- What to work on:
Leave out any pictures and transcribe all other data below exactly.

- Information supplied:

----

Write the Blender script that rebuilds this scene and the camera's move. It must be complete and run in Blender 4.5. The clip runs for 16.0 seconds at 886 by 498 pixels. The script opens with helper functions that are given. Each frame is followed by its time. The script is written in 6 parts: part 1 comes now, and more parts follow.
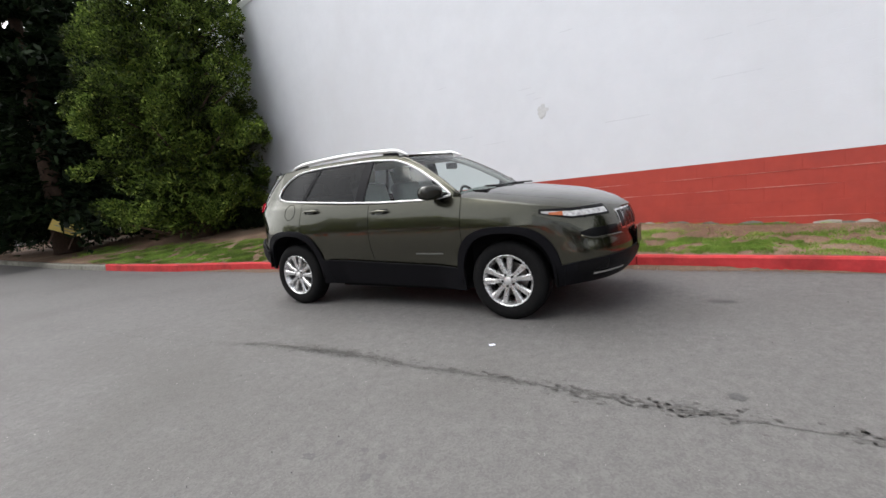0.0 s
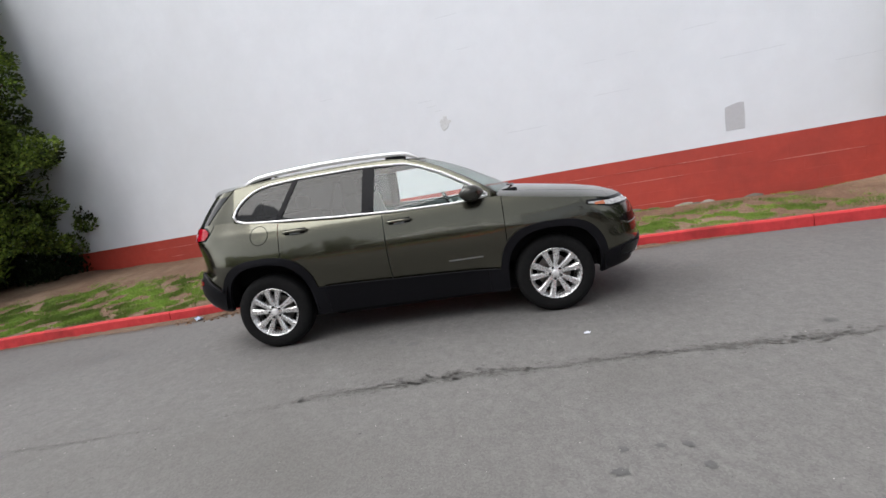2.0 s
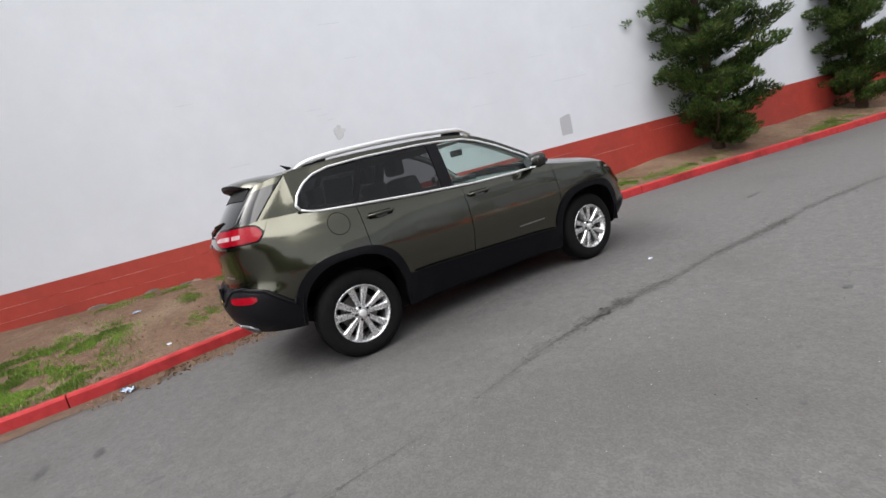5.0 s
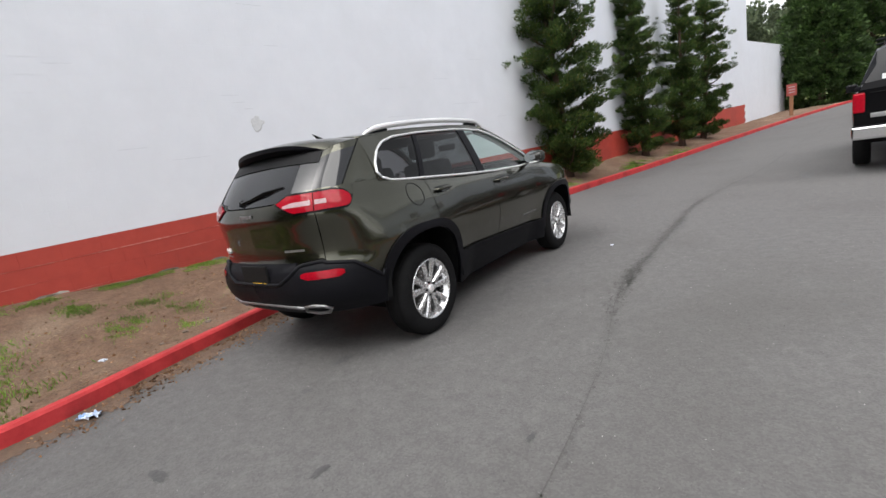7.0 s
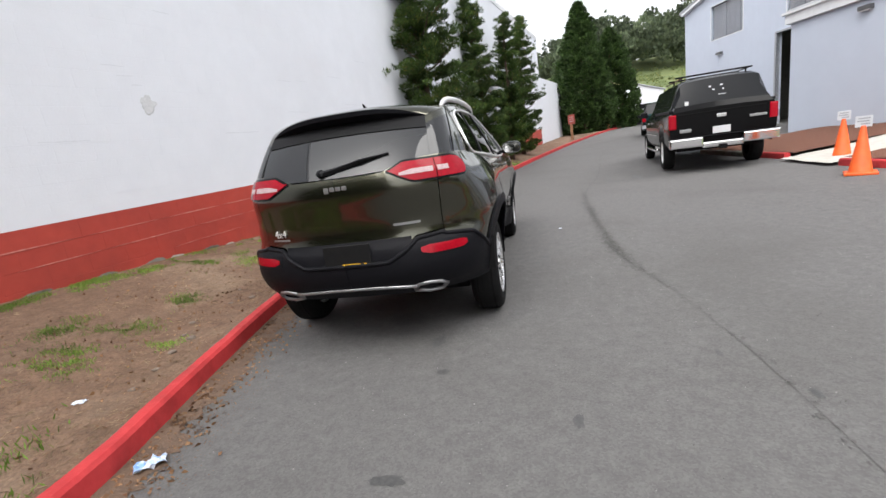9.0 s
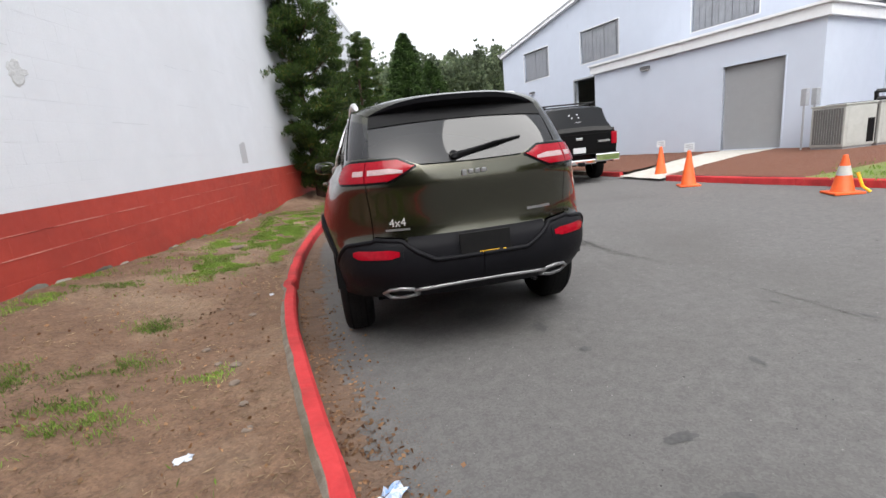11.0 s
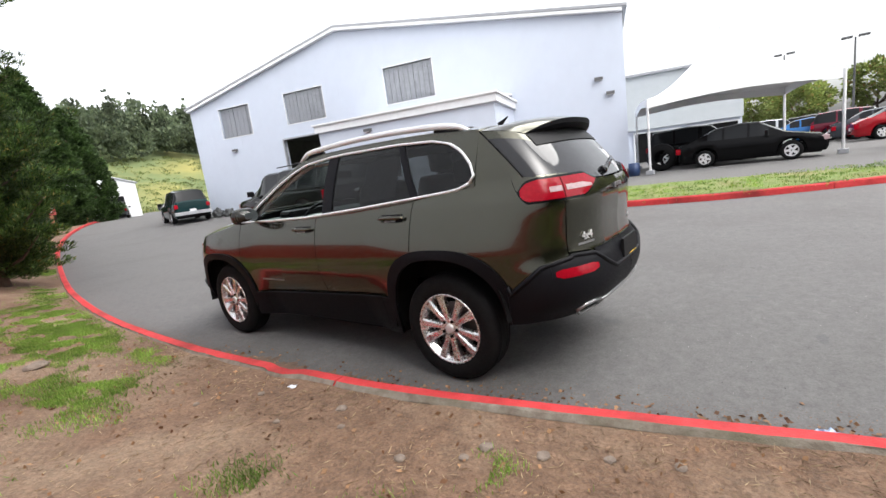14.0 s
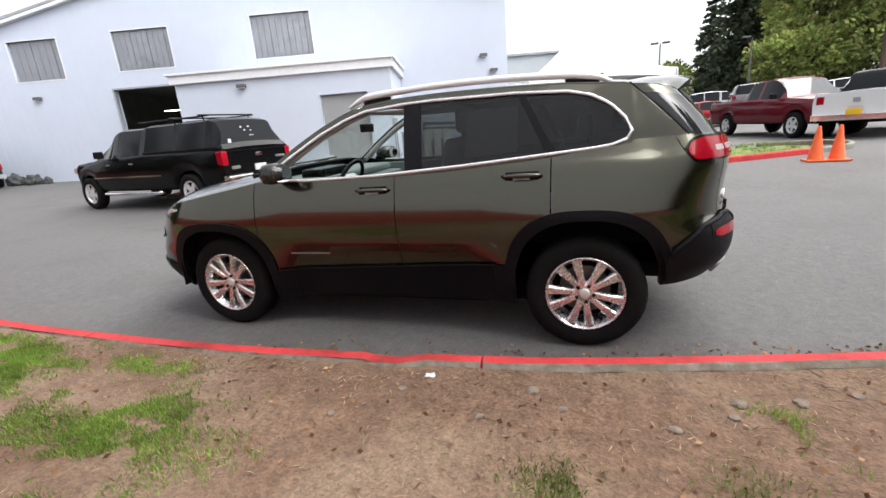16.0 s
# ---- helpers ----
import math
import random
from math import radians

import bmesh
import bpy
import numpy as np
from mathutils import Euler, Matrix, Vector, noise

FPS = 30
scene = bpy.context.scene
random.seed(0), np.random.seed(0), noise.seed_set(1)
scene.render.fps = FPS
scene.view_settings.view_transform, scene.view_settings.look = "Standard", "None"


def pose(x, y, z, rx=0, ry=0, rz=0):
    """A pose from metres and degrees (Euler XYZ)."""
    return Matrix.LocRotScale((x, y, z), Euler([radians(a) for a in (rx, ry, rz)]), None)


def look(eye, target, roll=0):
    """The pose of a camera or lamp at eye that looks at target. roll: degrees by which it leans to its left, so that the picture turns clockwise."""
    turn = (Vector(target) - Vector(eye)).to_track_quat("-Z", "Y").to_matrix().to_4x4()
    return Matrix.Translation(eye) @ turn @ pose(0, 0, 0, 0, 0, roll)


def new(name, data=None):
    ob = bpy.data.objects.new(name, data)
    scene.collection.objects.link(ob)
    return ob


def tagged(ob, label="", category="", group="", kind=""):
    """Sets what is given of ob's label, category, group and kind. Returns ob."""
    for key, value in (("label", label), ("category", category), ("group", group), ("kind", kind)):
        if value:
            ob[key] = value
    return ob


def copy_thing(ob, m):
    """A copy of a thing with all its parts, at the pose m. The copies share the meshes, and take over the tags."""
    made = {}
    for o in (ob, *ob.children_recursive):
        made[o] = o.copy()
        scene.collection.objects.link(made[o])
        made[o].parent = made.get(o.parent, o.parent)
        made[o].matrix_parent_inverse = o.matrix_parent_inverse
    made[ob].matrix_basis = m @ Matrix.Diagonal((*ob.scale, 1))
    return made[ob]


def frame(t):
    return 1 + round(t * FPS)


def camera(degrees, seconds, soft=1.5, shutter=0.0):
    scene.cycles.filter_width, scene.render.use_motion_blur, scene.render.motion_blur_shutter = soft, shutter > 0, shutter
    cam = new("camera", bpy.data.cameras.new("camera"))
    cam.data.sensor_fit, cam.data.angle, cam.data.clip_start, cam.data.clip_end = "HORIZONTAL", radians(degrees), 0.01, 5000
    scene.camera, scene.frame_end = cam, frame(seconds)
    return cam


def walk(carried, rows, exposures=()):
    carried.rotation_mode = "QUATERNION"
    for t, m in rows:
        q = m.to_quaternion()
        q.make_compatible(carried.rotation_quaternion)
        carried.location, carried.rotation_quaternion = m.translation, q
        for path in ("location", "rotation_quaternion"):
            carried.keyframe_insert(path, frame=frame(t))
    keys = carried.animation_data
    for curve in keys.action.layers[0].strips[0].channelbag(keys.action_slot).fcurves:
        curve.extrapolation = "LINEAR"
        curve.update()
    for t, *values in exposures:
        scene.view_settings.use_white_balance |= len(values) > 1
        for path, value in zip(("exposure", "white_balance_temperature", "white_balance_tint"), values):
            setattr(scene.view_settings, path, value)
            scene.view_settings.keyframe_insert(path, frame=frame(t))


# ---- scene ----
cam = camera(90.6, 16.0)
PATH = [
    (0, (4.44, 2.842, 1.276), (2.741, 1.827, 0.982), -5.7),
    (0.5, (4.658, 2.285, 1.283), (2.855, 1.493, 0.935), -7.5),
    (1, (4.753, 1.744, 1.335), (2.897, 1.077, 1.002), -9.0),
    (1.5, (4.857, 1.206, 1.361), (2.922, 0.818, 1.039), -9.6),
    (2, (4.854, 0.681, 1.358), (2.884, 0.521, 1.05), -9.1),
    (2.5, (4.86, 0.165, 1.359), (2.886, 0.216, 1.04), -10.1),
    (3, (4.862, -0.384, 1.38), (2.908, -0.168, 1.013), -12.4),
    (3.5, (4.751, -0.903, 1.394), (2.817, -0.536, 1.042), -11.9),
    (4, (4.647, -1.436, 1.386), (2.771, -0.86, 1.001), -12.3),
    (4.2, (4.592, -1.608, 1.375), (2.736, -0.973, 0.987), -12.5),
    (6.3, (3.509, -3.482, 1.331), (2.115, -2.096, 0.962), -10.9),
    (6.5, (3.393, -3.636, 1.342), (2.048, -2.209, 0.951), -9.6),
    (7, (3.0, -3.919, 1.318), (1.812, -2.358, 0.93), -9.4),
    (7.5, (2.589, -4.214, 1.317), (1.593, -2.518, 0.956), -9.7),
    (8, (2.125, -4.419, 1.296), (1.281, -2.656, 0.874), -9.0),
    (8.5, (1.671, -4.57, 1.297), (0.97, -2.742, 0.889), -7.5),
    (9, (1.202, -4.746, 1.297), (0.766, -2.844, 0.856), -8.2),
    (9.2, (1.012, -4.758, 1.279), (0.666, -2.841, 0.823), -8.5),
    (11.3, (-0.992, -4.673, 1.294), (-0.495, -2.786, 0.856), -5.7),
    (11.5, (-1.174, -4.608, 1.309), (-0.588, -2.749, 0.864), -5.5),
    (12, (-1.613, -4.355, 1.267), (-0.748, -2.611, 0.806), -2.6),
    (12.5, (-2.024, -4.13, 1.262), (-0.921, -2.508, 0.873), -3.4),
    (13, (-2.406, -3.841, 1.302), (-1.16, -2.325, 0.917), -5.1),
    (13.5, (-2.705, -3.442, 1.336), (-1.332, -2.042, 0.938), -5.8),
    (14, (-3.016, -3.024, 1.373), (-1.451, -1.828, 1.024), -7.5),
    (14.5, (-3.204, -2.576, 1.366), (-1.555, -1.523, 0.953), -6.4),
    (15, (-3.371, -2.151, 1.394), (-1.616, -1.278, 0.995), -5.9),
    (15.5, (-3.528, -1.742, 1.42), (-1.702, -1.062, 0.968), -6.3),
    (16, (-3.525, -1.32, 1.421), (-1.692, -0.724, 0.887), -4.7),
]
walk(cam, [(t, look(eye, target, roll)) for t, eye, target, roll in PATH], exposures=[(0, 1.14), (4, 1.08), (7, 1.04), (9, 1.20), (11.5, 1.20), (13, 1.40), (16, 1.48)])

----

- Response to the exercise:
Write the Blender script that rebuilds this scene and the camera's move. It must be complete and run in Blender 4.5. The clip runs for 16.0 seconds at 886 by 498 pixels. The script opens with helper functions that are given. Each frame is followed by its time. The script is written in 6 parts: part 1 comes now, and more parts follow.
0.0 s
2.0 s
5.0 s
7.0 s
9.0 s
11.0 s
14.0 s
16.0 s
# ---- helpers ----
import math
import random
from math import radians

import bmesh
import bpy
import numpy as np
from mathutils import Euler, Matrix, Vector, noise

FPS = 30
scene = bpy.context.scene
random.seed(0), np.random.seed(0), noise.seed_set(1)
scene.render.fps = FPS
scene.view_settings.view_transform, scene.view_settings.look = "Standard", "None"


def pose(x, y, z, rx=0, ry=0, rz=0):
    """A pose from metres and degrees (Euler XYZ)."""
    return Matrix.LocRotScale((x, y, z), Euler([radians(a) for a in (rx, ry, rz)]), None)


def look(eye, target, roll=0):
    """The pose of a camera or lamp at eye that looks at target. roll: degrees by which it leans to its left, so that the picture turns clockwise."""
    turn = (Vector(target) - Vector(eye)).to_track_quat("-Z", "Y").to_matrix().to_4x4()
    return Matrix.Translation(eye) @ turn @ pose(0, 0, 0, 0, 0, roll)


def new(name, data=None):
    ob = bpy.data.objects.new(name, data)
    scene.collection.objects.link(ob)
    return ob


def tagged(ob, label="", category="", group="", kind=""):
    """Sets what is given of ob's label, category, group and kind. Returns ob."""
    for key, value in (("label", label), ("category", category), ("group", group), ("kind", kind)):
        if value:
            ob[key] = value
    return ob


def copy_thing(ob, m):
    """A copy of a thing with all its parts, at the pose m. The copies share the meshes, and take over the tags."""
    made = {}
    for o in (ob, *ob.children_recursive):
        made[o] = o.copy()
        scene.collection.objects.link(made[o])
        made[o].parent = made.get(o.parent, o.parent)
        made[o].matrix_parent_inverse = o.matrix_parent_inverse
    made[ob].matrix_basis = m @ Matrix.Diagonal((*ob.scale, 1))
    return made[ob]


def frame(t):
    return 1 + round(t * FPS)


def camera(degrees, seconds, soft=1.5, shutter=0.0):
    scene.cycles.filter_width, scene.render.use_motion_blur, scene.render.motion_blur_shutter = soft, shutter > 0, shutter
    cam = new("camera", bpy.data.cameras.new("camera"))
    cam.data.sensor_fit, cam.data.angle, cam.data.clip_start, cam.data.clip_end = "HORIZONTAL", radians(degrees), 0.01, 5000
    scene.camera, scene.frame_end = cam, frame(seconds)
    return cam


def walk(carried, rows, exposures=()):
    carried.rotation_mode = "QUATERNION"
    for t, m in rows:
        q = m.to_quaternion()
        q.make_compatible(carried.rotation_quaternion)
        carried.location, carried.rotation_quaternion = m.translation, q
        for path in ("location", "rotation_quaternion"):
            carried.keyframe_insert(path, frame=frame(t))
    keys = carried.animation_data
    for curve in keys.action.layers[0].strips[0].channelbag(keys.action_slot).fcurves:
        curve.extrapolation = "LINEAR"
        curve.update()
    for t, *values in exposures:
        scene.view_settings.use_white_balance |= len(values) > 1
        for path, value in zip(("exposure", "white_balance_temperature", "white_balance_tint"), values):
            setattr(scene.view_settings, path, value)
            scene.view_settings.keyframe_insert(path, frame=frame(t))


# ---- scene ----
cam = camera(90.6, 16.0)
PATH = [
    (0, (4.44, 2.842, 1.276), (2.741, 1.827, 0.982), -5.7),
    (0.5, (4.658, 2.285, 1.283), (2.855, 1.493, 0.935), -7.5),
    (1, (4.753, 1.744, 1.335), (2.897, 1.077, 1.002), -9.0),
    (1.5, (4.857, 1.206, 1.361), (2.922, 0.818, 1.039), -9.6),
    (2, (4.854, 0.681, 1.358), (2.884, 0.521, 1.05), -9.1),
    (2.5, (4.86, 0.165, 1.359), (2.886, 0.216, 1.04), -10.1),
    (3, (4.862, -0.384, 1.38), (2.908, -0.168, 1.013), -12.4),
    (3.5, (4.751, -0.903, 1.394), (2.817, -0.536, 1.042), -11.9),
    (4, (4.647, -1.436, 1.386), (2.771, -0.86, 1.001), -12.3),
    (4.2, (4.592, -1.608, 1.375), (2.736, -0.973, 0.987), -12.5),
    (6.3, (3.509, -3.482, 1.331), (2.115, -2.096, 0.962), -10.9),
    (6.5, (3.393, -3.636, 1.342), (2.048, -2.209, 0.951), -9.6),
    (7, (3.0, -3.919, 1.318), (1.812, -2.358, 0.93), -9.4),
    (7.5, (2.589, -4.214, 1.317), (1.593, -2.518, 0.956), -9.7),
    (8, (2.125, -4.419, 1.296), (1.281, -2.656, 0.874), -9.0),
    (8.5, (1.671, -4.57, 1.297), (0.97, -2.742, 0.889), -7.5),
    (9, (1.202, -4.746, 1.297), (0.766, -2.844, 0.856), -8.2),
    (9.2, (1.012, -4.758, 1.279), (0.666, -2.841, 0.823), -8.5),
    (11.3, (-0.992, -4.673, 1.294), (-0.495, -2.786, 0.856), -5.7),
    (11.5, (-1.174, -4.608, 1.309), (-0.588, -2.749, 0.864), -5.5),
    (12, (-1.613, -4.355, 1.267), (-0.748, -2.611, 0.806), -2.6),
    (12.5, (-2.024, -4.13, 1.262), (-0.921, -2.508, 0.873), -3.4),
    (13, (-2.406, -3.841, 1.302), (-1.16, -2.325, 0.917), -5.1),
    (13.5, (-2.705, -3.442, 1.336), (-1.332, -2.042, 0.938), -5.8),
    (14, (-3.016, -3.024, 1.373), (-1.451, -1.828, 1.024), -7.5),
    (14.5, (-3.204, -2.576, 1.366), (-1.555, -1.523, 0.953), -6.4),
    (15, (-3.371, -2.151, 1.394), (-1.616, -1.278, 0.995), -5.9),
    (15.5, (-3.528, -1.742, 1.42), (-1.702, -1.062, 0.968), -6.3),
    (16, (-3.525, -1.32, 1.421), (-1.692, -0.724, 0.887), -4.7),
]
walk(cam, [(t, look(eye, target, roll)) for t, eye, target, roll in PATH], exposures=[(0, 1.14), (4, 1.08), (7, 1.04), (9, 1.20), (11.5, 1.20), (13, 1.40), (16, 1.48)])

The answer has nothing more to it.